Annie Londonderry arrive en septembre à Chicago, épuisée de fatigue, avec 9 kg en moins. Elle songe à abandonner. À noter qu’à l’époque les vélos de femme étaient beaucoup plus lourds et moins maniables que ceux de la gent masculine. Le sien pesait d’ailleurs plus de 19 kg sans compter les bagages et les panneaux publicitaires. Certes, le cadre en col-de-cygne aidait les femmes en robe et les curés en soutane à enfourcher leur vélo sans soulever l’habit. Mais, l’engin restait très difficile à diriger. Ainsi, repoussant les conventions sociales, Annie troque sa bicyclette de femme contre un modèle conçu pour les hommes. Bien plus léger, ce 2 roues l’encourage à avancer. Déterminée à réussir sa performance, elle retire sa longue jupe et son corset serré pour enfiler un bloomer – short bouffant porté à l’époque – et un pull épais. Elle peut enfin chevaucher sa bicyclette en évitant de se sentir empêtrée dans des vêtements peu adaptés à ce genre de pratique.

Des États-Unis à la France

Après un début chaotique de son exploration, elle atteint New York en novembre 1894. Direction la France ! Elle embarque sur un bateau qui l’emmène jusqu’au nord de l’Hexagone où sa notoriété l’a déjà précédée. En effet, depuis quelque mois, en Europe, un bruit court. Il semblerait qu’une jeune Américaine, à la tenue indécente, ait décidé de traverser la planète à vélo, seule, sans homme. C’est ainsi qu’en décembre 1894, Annie Londonderry débarque au Havre. L’accueil n’est pas très chaleureux. La douane saisit son moyen de locomotion. Les journaux, tels que L’Écho de Paris, la citent en ces termes plutôt dénigrants : « Une originale qui va faire parler d’elle. » ou encore « Miss Annie n’est pas belle, belle ! Oh ! Non ! Ceci pour les personnes qui émettraient des doutes sur la vertu de la jeune Américaine ! ». Ses détracteurs la classent dans la catégorie du « 3e sexe ».

Il faut préciser qu’à l’époque, cet outil d’émancipation est également accusé de détourner les femmes de leur « devoir conjugal ». La monture les éloignerait de leur mari. Quant à la selle, elle serait à l’origine d’un « accès de folie sensuel », selon les médecins de l’époque. Fort heureusement, certains journalistes montrent un véritable enthousiasme face à cette aventure qui bouscule les codes du 19e siècle. Ils la considèrent comme une nouvelle femme – a new woman, selon Peter Zheutlin.

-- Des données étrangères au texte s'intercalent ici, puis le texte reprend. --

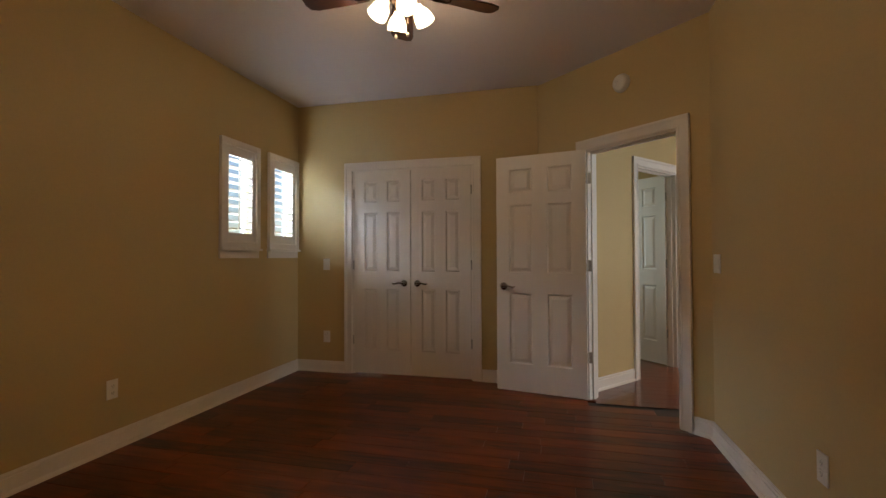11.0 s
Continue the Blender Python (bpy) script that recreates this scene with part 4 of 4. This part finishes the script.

Le monde entier à portée de la première cyclovoyageuse

Le moins que l’on puisse dire est que cette jeune féministe – sans vraiment sans rendre compte – est dotée de compétences pour promouvoir son voyage. En effet, c’est en racontant son aventure tout au long du trajet qu’elle acquiert de nouveaux sponsors. Grâce à cette éloquence commerciale, elle gagne de l’argent qui lui permet de poursuivre son périple. Désormais, sa bicyclette et ses vêtements diffusent de la publicité au moyen de rubans et de panneaux. Tel un colporteur, elle traverse la France, du Havre à Paris. Souvent accompagnée par une horde de cyclistes, elle arpente ensuite l’Hexagone de Lyon à Marseille. Elle quitte l’Europe et se rend en Égypte, au Yémen, puis en Asie de l’Est.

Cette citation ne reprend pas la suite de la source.